I'm asking again, are the channels completely independent of one another,
or are they consuming shared bandwidth in a way that with your proposal
is just not visible? If there is a GMII between the GDM1 and the MT7530,
how come the bandwidth between the channels is not shared in any way?
And if there is no GMII or similar MAC interface, we need to take 100
steps back and discuss why was the DSA model chosen for this switch, and
not a freeform switchdev driver where the conduit is not discrete?
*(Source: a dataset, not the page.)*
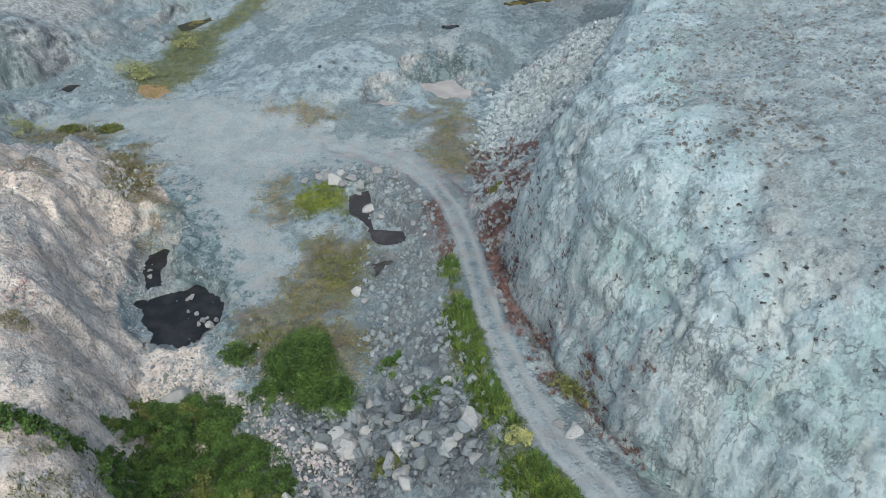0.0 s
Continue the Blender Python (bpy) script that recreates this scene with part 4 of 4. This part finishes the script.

I'm not sure what to associate these channels with. Would it be wrong to
think of each channel as a separate DSA conduit? Because for example there
is API to customize the user port <-> conduit assignment.
> > IIUC, in your patch set, you expose the conduit hardware QoS capabilities
> > as if they can be perfectly virtualized among DSA user ports, and as if
> > each DSA user port can have its own ETS root Qdisc, completely independent
> > of each other, as if the packets do not serialize on the conduit <-> CPU
> > port link, and as if that is not a bottleneck. Is that really the case?
>
> correct
Very interesting but will need more than one word for an explanation :)
> > If so (but please explain how), maybe you really need your own root Qdisc
> > driver, with one class per DSA user port, and those classes have ETS
> > attached to them.
>
> Can you please clarify what do you mean with 'root Qdisc driver'?
Quite literally, an implementer of struct Qdisc_ops whose parent can
only be TC_H_ROOT. I was implying you'd have to create an abstract
software model of the QoS capabilities of the QDMA and the GDM port such
that we all understand them, a netlink attribute scheme for configuring
those QoS parameters, and then a QoS offload mechanism through which
they are communicated to compatible hardware. But let's leave that aside
until it becomes more clear what you have.